- Written task: Leave the pictures out and print every record below exactly as it stands.

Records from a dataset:
##############################
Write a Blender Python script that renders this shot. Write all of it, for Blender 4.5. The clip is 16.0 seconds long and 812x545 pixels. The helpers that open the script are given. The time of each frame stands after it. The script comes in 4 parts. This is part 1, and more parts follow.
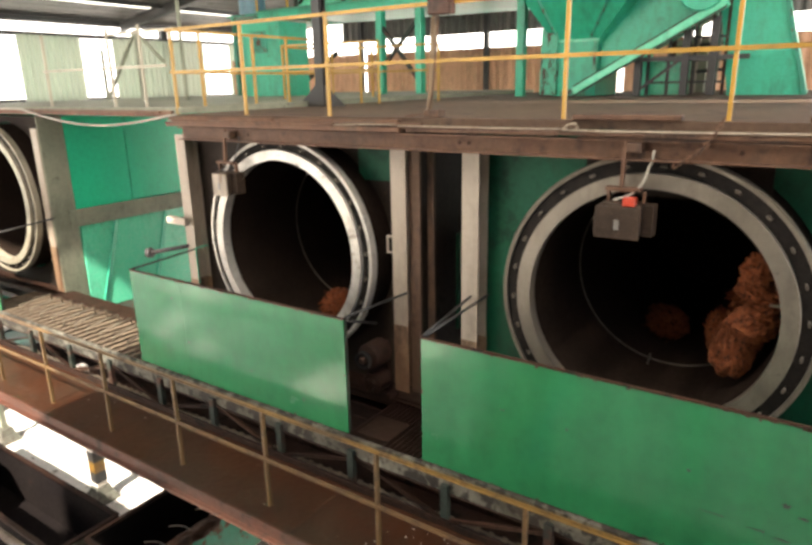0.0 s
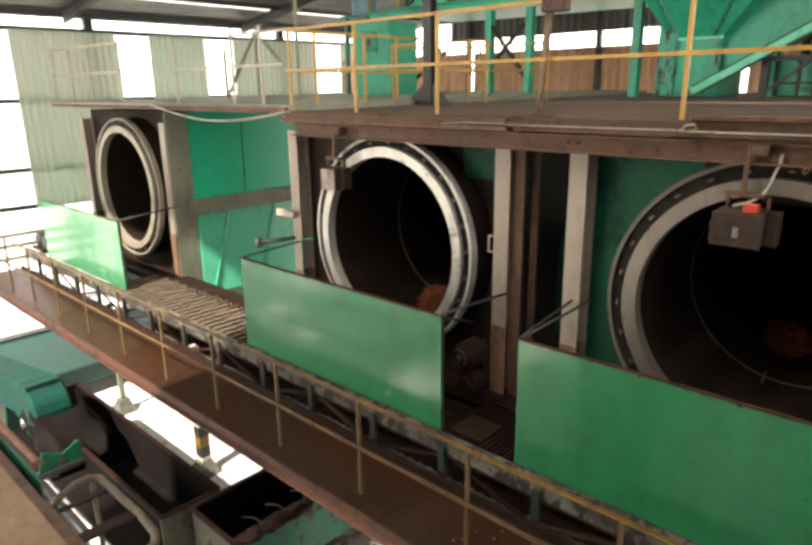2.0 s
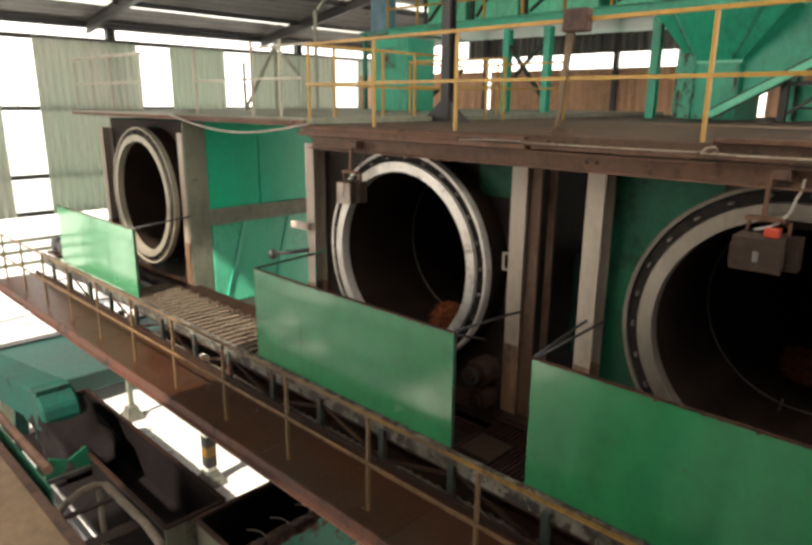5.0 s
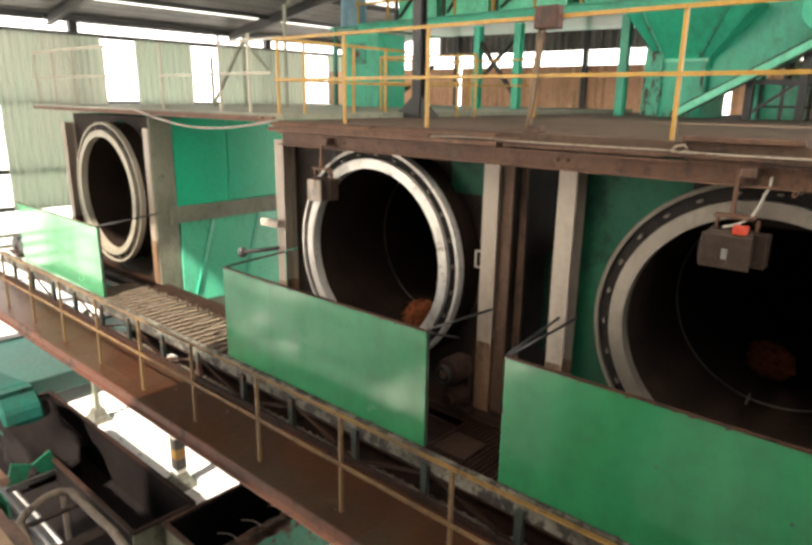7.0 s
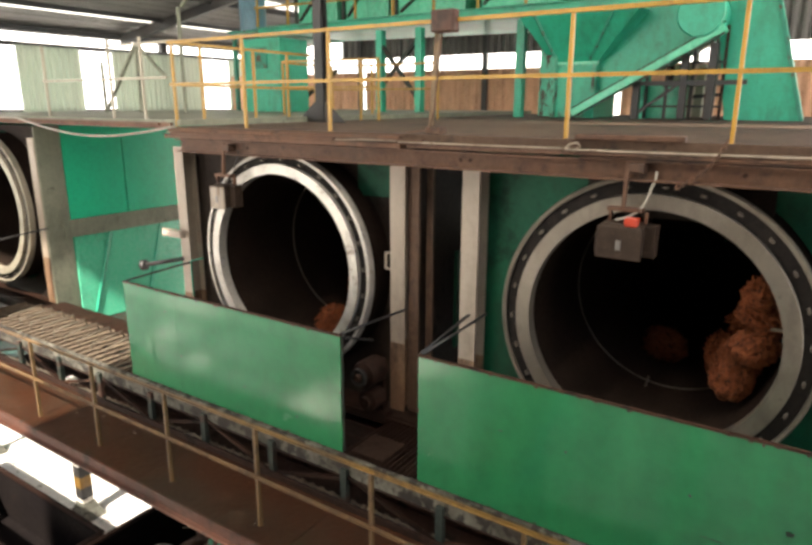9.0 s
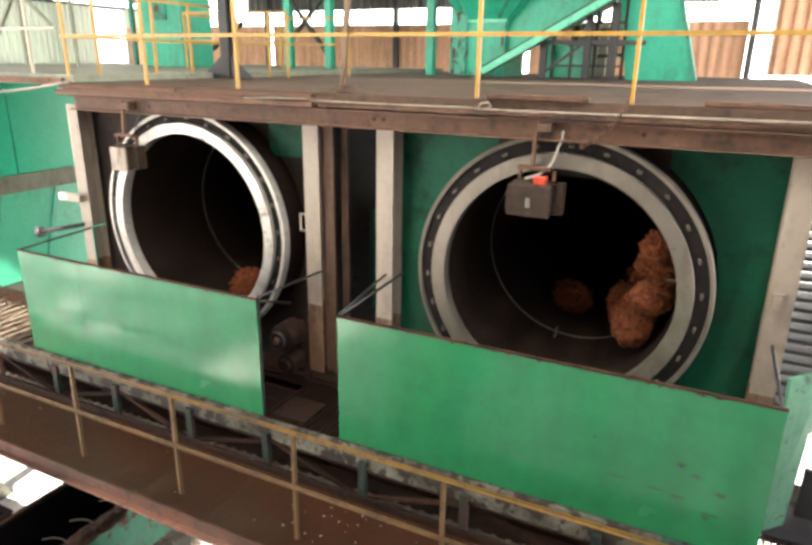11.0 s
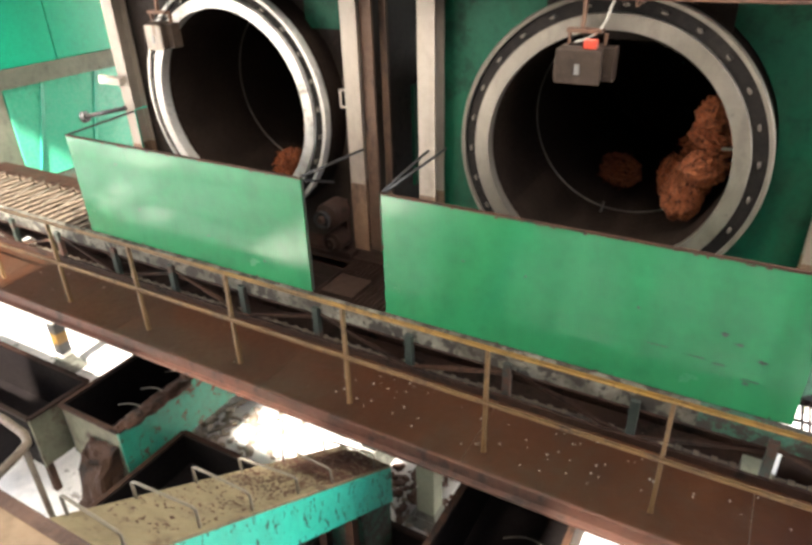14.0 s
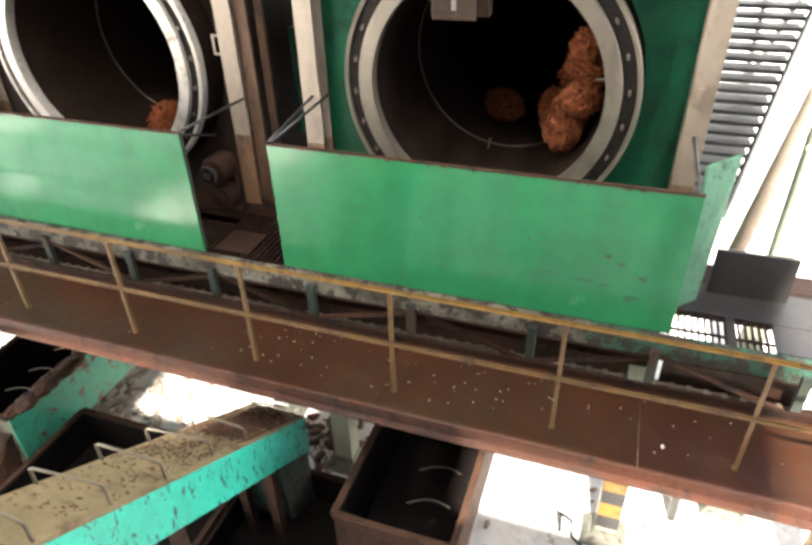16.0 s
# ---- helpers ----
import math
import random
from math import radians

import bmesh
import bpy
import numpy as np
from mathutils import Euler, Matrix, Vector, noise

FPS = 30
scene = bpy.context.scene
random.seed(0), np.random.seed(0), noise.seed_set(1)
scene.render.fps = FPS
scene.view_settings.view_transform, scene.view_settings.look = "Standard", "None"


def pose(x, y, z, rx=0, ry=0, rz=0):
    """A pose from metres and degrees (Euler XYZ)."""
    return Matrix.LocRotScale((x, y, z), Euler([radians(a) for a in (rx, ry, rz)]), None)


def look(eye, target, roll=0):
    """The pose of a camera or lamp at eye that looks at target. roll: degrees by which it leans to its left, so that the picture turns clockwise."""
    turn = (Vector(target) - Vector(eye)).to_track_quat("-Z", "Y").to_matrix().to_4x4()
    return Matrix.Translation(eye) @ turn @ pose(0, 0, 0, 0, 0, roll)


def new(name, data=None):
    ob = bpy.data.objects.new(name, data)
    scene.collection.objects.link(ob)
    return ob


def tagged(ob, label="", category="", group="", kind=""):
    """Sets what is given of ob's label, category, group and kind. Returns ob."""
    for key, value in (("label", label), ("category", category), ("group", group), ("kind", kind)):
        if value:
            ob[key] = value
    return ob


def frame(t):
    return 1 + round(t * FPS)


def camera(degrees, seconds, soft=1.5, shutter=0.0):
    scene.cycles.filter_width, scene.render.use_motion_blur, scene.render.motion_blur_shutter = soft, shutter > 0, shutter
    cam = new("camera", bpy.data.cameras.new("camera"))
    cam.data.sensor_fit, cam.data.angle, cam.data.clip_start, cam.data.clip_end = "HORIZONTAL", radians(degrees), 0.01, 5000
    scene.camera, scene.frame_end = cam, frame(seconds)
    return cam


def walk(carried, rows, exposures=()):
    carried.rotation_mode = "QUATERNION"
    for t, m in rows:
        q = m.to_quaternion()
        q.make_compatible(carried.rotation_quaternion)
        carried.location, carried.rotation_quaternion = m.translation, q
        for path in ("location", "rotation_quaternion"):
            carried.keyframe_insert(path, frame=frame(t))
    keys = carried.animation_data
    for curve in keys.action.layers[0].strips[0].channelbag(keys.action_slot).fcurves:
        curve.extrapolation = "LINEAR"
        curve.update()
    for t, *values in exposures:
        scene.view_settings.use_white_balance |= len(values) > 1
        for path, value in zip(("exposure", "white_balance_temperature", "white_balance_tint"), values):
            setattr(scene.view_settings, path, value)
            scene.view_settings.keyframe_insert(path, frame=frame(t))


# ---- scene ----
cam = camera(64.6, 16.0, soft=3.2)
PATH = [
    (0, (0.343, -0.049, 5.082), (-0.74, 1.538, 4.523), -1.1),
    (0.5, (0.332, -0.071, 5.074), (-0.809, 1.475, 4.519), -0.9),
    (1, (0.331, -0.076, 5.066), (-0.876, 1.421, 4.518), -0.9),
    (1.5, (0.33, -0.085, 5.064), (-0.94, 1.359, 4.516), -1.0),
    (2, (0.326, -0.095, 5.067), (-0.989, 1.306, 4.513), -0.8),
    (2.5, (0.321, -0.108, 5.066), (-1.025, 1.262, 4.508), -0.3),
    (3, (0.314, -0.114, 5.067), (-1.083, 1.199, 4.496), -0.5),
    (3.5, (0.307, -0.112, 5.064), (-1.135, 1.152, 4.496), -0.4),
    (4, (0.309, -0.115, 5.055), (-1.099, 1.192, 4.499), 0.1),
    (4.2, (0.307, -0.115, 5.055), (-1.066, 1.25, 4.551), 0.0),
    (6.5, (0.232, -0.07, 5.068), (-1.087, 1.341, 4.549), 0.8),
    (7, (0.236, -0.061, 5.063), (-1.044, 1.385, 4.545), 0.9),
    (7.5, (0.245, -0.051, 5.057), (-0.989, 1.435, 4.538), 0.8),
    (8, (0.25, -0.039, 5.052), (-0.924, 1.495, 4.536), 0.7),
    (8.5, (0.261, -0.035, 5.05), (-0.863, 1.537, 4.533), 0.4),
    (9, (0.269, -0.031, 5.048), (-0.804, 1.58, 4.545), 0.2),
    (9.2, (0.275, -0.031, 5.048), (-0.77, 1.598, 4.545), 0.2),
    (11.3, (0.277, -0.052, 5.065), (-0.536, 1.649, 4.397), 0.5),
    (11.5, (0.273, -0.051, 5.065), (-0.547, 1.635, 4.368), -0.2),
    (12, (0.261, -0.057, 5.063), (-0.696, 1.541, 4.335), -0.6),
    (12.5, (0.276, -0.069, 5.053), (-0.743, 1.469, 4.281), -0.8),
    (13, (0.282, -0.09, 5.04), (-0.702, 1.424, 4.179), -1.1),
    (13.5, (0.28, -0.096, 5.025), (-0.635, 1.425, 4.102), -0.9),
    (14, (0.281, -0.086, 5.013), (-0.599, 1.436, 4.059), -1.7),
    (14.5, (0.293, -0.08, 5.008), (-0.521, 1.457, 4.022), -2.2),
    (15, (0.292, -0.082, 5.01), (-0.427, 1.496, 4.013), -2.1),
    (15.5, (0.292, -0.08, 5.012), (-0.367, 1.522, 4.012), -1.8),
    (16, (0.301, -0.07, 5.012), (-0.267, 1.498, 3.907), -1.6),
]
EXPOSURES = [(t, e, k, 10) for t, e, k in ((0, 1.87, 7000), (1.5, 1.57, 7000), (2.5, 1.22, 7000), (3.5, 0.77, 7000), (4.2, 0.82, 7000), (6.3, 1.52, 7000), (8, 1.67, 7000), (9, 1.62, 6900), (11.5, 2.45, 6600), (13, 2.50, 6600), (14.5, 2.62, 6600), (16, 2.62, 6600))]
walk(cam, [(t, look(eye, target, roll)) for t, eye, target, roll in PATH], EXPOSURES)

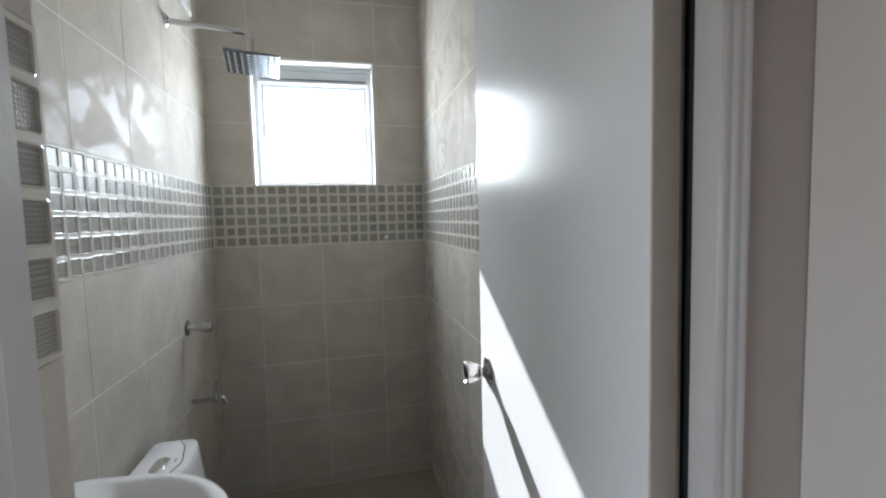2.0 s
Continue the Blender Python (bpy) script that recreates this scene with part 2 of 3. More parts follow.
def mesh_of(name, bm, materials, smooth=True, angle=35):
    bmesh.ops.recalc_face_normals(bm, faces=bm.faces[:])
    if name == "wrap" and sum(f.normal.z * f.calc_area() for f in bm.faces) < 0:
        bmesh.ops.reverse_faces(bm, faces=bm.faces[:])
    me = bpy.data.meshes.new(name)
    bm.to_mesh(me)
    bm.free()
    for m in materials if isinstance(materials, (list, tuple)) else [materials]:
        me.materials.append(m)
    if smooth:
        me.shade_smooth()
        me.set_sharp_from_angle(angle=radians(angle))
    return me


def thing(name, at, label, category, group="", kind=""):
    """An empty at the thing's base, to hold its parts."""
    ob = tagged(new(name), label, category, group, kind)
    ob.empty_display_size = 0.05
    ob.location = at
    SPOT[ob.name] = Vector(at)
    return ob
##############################
- Solution for this exercise:
Write a Blender Python script that renders this shot. Write all of it, for Blender 4.5. The clip is 16.0 seconds long and 812x545 pixels. The helpers that open the script are given. The time of each frame stands after it. The script comes in 4 parts. This is part 1, and more parts follow.
0.0 s
2.0 s
5.0 s
7.0 s
9.0 s
11.0 s
14.0 s
16.0 s
# ---- helpers ----
import math
import random
from math import radians

import bmesh
import bpy
import numpy as np
from mathutils import Euler, Matrix, Vector, noise

FPS = 30
scene = bpy.context.scene
random.seed(0), np.random.seed(0), noise.seed_set(1)
scene.render.fps = FPS
scene.view_settings.view_transform, scene.view_settings.look = "Standard", "None"


def pose(x, y, z, rx=0, ry=0, rz=0):
    """A pose from metres and degrees (Euler XYZ)."""
    return Matrix.LocRotScale((x, y, z), Euler([radians(a) for a in (rx, ry, rz)]), None)


def look(eye, target, roll=0):
    """The pose of a camera or lamp at eye that looks at target. roll: degrees by which it leans to its left, so that the picture turns clockwise."""
    turn = (Vector(target) - Vector(eye)).to_track_quat("-Z", "Y").to_matrix().to_4x4()
    return Matrix.Translation(eye) @ turn @ pose(0, 0, 0, 0, 0, roll)


def new(name, data=None):
    ob = bpy.data.objects.new(name, data)
    scene.collection.objects.link(ob)
    return ob


def tagged(ob, label="", category="", group="", kind=""):
    """Sets what is given of ob's label, category, group and kind. Returns ob."""
    for key, value in (("label", label), ("category", category), ("group", group), ("kind", kind)):
        if value:
            ob[key] = value
    return ob


def frame(t):
    return 1 + round(t * FPS)


def camera(degrees, seconds, soft=1.5, shutter=0.0):
    scene.cycles.filter_width, scene.render.use_motion_blur, scene.render.motion_blur_shutter = soft, shutter > 0, shutter
    cam = new("camera", bpy.data.cameras.new("camera"))
    cam.data.sensor_fit, cam.data.angle, cam.data.clip_start, cam.data.clip_end = "HORIZONTAL", radians(degrees), 0.01, 5000
    scene.camera, scene.frame_end = cam, frame(seconds)
    return cam


def walk(carried, rows, exposures=()):
    carried.rotation_mode = "QUATERNION"
    for t, m in rows:
        q = m.to_quaternion()
        q.make_compatible(carried.rotation_quaternion)
        carried.location, carried.rotation_quaternion = m.translation, q
        for path in ("location", "rotation_quaternion"):
            carried.keyframe_insert(path, frame=frame(t))
    keys = carried.animation_data
    for curve in keys.action.layers[0].strips[0].channelbag(keys.action_slot).fcurves:
        curve.extrapolation = "LINEAR"
        curve.update()
    for t, *values in exposures:
        scene.view_settings.use_white_balance |= len(values) > 1
        for path, value in zip(("exposure", "white_balance_temperature", "white_balance_tint"), values):
            setattr(scene.view_settings, path, value)
            scene.view_settings.keyframe_insert(path, frame=frame(t))


# ---- scene ----
cam = camera(64.6, 16.0, soft=3.2)
PATH = [
    (0, (0.343, -0.049, 5.082), (-0.74, 1.538, 4.523), -1.1),
    (0.5, (0.332, -0.071, 5.074), (-0.809, 1.475, 4.519), -0.9),
    (1, (0.331, -0.076, 5.066), (-0.876, 1.421, 4.518), -0.9),
    (1.5, (0.33, -0.085, 5.064), (-0.94, 1.359, 4.516), -1.0),
    (2, (0.326, -0.095, 5.067), (-0.989, 1.306, 4.513), -0.8),
    (2.5, (0.321, -0.108, 5.066), (-1.025, 1.262, 4.508), -0.3),
    (3, (0.314, -0.114, 5.067), (-1.083, 1.199, 4.496), -0.5),
    (3.5, (0.307, -0.112, 5.064), (-1.135, 1.152, 4.496), -0.4),
    (4, (0.309, -0.115, 5.055), (-1.099, 1.192, 4.499), 0.1),
    (4.2, (0.307, -0.115, 5.055), (-1.066, 1.25, 4.551), 0.0),
    (6.5, (0.232, -0.07, 5.068), (-1.087, 1.341, 4.549), 0.8),
    (7, (0.236, -0.061, 5.063), (-1.044, 1.385, 4.545), 0.9),
    (7.5, (0.245, -0.051, 5.057), (-0.989, 1.435, 4.538), 0.8),
    (8, (0.25, -0.039, 5.052), (-0.924, 1.495, 4.536), 0.7),
    (8.5, (0.261, -0.035, 5.05), (-0.863, 1.537, 4.533), 0.4),
    (9, (0.269, -0.031, 5.048), (-0.804, 1.58, 4.545), 0.2),
    (9.2, (0.275, -0.031, 5.048), (-0.77, 1.598, 4.545), 0.2),
    (11.3, (0.277, -0.052, 5.065), (-0.536, 1.649, 4.397), 0.5),
    (11.5, (0.273, -0.051, 5.065), (-0.547, 1.635, 4.368), -0.2),
    (12, (0.261, -0.057, 5.063), (-0.696, 1.541, 4.335), -0.6),
    (12.5, (0.276, -0.069, 5.053), (-0.743, 1.469, 4.281), -0.8),
    (13, (0.282, -0.09, 5.04), (-0.702, 1.424, 4.179), -1.1),
    (13.5, (0.28, -0.096, 5.025), (-0.635, 1.425, 4.102), -0.9),
    (14, (0.281, -0.086, 5.013), (-0.599, 1.436, 4.059), -1.7),
    (14.5, (0.293, -0.08, 5.008), (-0.521, 1.457, 4.022), -2.2),
    (15, (0.292, -0.082, 5.01), (-0.427, 1.496, 4.013), -2.1),
    (15.5, (0.292, -0.08, 5.012), (-0.367, 1.522, 4.012), -1.8),
    (16, (0.301, -0.07, 5.012), (-0.267, 1.498, 3.907), -1.6),
]
EXPOSURES = [(t, e, k, 10) for t, e, k in ((0, 1.87, 7000), (1.5, 1.57, 7000), (2.5, 1.22, 7000), (3.5, 0.77, 7000), (4.2, 0.82, 7000), (6.3, 1.52, 7000), (8, 1.67, 7000), (9, 1.62, 6900), (11.5, 2.45, 6600), (13, 2.50, 6600), (14.5, 2.62, 6600), (16, 2.62, 6600))]
walk(cam, [(t, look(eye, target, roll)) for t, eye, target, roll in PATH], EXPOSURES)

2.0 s
Continue the Blender Python (bpy) script that recreates this scene with part 2 of 3. More parts follow.
def mesh_of(name, bm, materials, smooth=True, angle=35):
    bmesh.ops.recalc_face_normals(bm, faces=bm.faces[:])
    if name == "wrap" and sum(f.normal.z * f.calc_area() for f in bm.faces) < 0:
        bmesh.ops.reverse_faces(bm, faces=bm.faces[:])
    me = bpy.data.meshes.new(name)
    bm.to_mesh(me)
    bm.free()
    for m in materials if isinstance(materials, (list, tuple)) else [materials]:
        me.materials.append(m)
    if smooth:
        me.shade_smooth()
        me.set_sharp_from_angle(angle=radians(angle))
    return me


def thing(name, at, label, category, group="", kind=""):
    """An empty at the thing's base, to hold its parts."""
    ob = tagged(new(name), label, category, group, kind)
    ob.empty_display_size = 0.05
    ob.location = at
    SPOT[ob.name] = Vector(at)
    return ob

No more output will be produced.